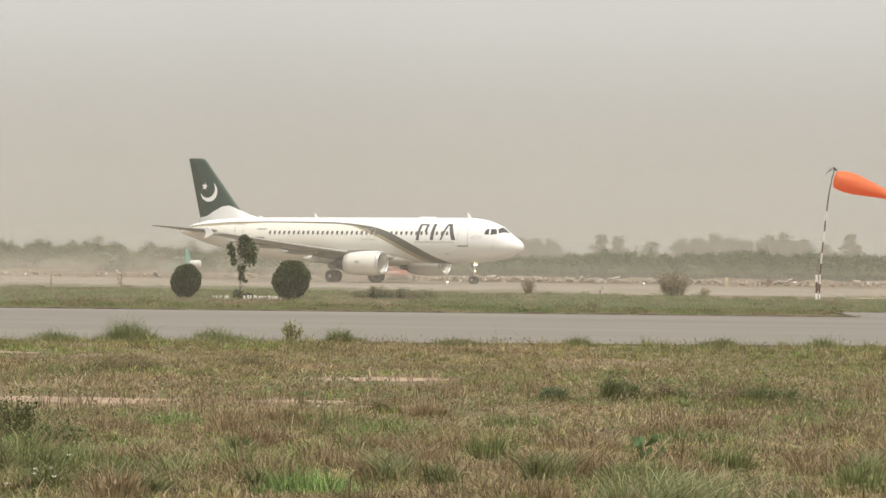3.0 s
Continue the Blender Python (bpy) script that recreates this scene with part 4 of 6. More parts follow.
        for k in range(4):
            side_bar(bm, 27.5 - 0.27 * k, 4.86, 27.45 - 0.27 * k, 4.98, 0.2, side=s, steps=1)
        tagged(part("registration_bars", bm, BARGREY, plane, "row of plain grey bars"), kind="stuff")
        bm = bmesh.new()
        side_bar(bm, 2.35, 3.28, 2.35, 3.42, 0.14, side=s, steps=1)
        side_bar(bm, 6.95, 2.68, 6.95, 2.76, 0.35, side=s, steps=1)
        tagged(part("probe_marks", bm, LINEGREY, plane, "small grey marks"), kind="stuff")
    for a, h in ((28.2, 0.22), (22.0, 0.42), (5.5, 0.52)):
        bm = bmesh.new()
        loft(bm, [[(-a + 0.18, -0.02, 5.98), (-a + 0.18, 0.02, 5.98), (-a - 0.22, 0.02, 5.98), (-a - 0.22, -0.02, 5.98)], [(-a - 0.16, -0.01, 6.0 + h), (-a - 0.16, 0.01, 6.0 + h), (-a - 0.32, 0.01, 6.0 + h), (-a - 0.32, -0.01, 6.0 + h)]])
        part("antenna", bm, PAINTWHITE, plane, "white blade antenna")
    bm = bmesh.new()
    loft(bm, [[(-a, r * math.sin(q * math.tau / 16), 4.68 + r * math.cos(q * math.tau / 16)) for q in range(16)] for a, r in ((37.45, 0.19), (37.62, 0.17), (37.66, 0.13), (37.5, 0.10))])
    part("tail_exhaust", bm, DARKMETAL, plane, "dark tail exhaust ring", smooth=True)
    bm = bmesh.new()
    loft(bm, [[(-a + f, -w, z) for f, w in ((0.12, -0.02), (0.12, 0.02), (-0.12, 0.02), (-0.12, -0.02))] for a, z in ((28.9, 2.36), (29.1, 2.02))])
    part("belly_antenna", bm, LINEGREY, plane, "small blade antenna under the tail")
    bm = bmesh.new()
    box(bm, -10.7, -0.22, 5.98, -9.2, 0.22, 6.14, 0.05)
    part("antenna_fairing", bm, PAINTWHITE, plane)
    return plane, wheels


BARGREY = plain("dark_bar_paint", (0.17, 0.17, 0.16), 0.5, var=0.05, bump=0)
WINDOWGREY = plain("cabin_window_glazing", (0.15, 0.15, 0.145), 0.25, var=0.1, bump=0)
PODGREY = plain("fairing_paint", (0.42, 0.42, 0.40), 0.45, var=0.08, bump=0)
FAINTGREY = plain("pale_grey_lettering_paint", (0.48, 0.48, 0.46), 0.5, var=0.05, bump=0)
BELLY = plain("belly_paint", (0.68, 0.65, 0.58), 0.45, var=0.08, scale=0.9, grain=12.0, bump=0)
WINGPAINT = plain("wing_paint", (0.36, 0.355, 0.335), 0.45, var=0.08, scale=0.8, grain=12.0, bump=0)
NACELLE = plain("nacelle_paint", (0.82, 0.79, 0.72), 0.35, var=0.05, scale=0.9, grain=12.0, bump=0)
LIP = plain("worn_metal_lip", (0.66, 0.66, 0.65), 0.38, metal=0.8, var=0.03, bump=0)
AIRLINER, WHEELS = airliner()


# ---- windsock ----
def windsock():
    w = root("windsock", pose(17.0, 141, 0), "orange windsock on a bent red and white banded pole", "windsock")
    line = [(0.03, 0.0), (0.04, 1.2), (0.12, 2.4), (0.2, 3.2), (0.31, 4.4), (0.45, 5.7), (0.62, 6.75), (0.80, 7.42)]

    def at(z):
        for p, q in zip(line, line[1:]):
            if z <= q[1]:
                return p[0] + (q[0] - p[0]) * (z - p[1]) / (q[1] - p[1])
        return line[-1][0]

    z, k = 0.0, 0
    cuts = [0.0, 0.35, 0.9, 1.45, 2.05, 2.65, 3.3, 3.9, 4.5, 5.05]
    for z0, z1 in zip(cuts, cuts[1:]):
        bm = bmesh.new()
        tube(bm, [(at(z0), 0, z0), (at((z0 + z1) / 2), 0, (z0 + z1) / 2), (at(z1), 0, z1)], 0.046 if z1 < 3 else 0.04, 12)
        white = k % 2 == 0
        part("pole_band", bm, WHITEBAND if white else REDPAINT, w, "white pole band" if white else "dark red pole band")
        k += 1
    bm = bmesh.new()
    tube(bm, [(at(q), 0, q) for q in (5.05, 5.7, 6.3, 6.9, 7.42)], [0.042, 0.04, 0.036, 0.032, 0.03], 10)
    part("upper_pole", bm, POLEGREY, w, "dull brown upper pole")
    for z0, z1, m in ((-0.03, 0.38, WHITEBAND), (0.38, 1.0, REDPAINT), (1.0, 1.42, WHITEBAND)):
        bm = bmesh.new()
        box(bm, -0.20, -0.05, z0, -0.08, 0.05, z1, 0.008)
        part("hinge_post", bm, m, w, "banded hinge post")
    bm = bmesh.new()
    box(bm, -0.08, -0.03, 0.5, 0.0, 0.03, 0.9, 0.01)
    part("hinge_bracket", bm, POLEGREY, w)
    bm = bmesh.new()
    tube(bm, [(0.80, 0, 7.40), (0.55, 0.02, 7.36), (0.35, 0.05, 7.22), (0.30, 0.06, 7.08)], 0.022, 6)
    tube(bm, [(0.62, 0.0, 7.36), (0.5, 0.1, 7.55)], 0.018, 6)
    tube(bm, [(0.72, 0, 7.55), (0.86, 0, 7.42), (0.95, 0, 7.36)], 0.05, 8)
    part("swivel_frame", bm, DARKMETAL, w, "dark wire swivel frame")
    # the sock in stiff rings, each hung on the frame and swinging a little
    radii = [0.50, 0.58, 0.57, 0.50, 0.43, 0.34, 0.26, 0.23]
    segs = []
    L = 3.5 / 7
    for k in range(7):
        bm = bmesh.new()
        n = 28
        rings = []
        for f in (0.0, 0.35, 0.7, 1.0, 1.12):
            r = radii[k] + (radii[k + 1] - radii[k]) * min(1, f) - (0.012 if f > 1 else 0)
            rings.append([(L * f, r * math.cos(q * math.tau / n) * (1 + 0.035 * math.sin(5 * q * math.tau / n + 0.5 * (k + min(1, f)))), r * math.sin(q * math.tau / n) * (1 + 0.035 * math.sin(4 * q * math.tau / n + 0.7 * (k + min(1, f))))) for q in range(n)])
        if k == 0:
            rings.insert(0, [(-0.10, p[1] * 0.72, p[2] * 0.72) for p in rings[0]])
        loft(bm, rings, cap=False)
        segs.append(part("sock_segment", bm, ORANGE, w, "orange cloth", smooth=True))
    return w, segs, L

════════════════

[TASK STATEMENT] Begin with the line containing "Continue the Blender", end with the line containing "return plane, wheels", and repeat every line in that stretch exactly.

[RESULT]
Continue the Blender Python (bpy) script that recreates this scene with part 4 of 6. More parts follow.
        for k in range(4):
            side_bar(bm, 27.5 - 0.27 * k, 4.86, 27.45 - 0.27 * k, 4.98, 0.2, side=s, steps=1)
        tagged(part("registration_bars", bm, BARGREY, plane, "row of plain grey bars"), kind="stuff")
        bm = bmesh.new()
        side_bar(bm, 2.35, 3.28, 2.35, 3.42, 0.14, side=s, steps=1)
        side_bar(bm, 6.95, 2.68, 6.95, 2.76, 0.35, side=s, steps=1)
        tagged(part("probe_marks", bm, LINEGREY, plane, "small grey marks"), kind="stuff")
    for a, h in ((28.2, 0.22), (22.0, 0.42), (5.5, 0.52)):
        bm = bmesh.new()
        loft(bm, [[(-a + 0.18, -0.02, 5.98), (-a + 0.18, 0.02, 5.98), (-a - 0.22, 0.02, 5.98), (-a - 0.22, -0.02, 5.98)], [(-a - 0.16, -0.01, 6.0 + h), (-a - 0.16, 0.01, 6.0 + h), (-a - 0.32, 0.01, 6.0 + h), (-a - 0.32, -0.01, 6.0 + h)]])
        part("antenna", bm, PAINTWHITE, plane, "white blade antenna")
    bm = bmesh.new()
    loft(bm, [[(-a, r * math.sin(q * math.tau / 16), 4.68 + r * math.cos(q * math.tau / 16)) for q in range(16)] for a, r in ((37.45, 0.19), (37.62, 0.17), (37.66, 0.13), (37.5, 0.10))])
    part("tail_exhaust", bm, DARKMETAL, plane, "dark tail exhaust ring", smooth=True)
    bm = bmesh.new()
    loft(bm, [[(-a + f, -w, z) for f, w in ((0.12, -0.02), (0.12, 0.02), (-0.12, 0.02), (-0.12, -0.02))] for a, z in ((28.9, 2.36), (29.1, 2.02))])
    part("belly_antenna", bm, LINEGREY, plane, "small blade antenna under the tail")
    bm = bmesh.new()
    box(bm, -10.7, -0.22, 5.98, -9.2, 0.22, 6.14, 0.05)
    part("antenna_fairing", bm, PAINTWHITE, plane)
    return plane, wheels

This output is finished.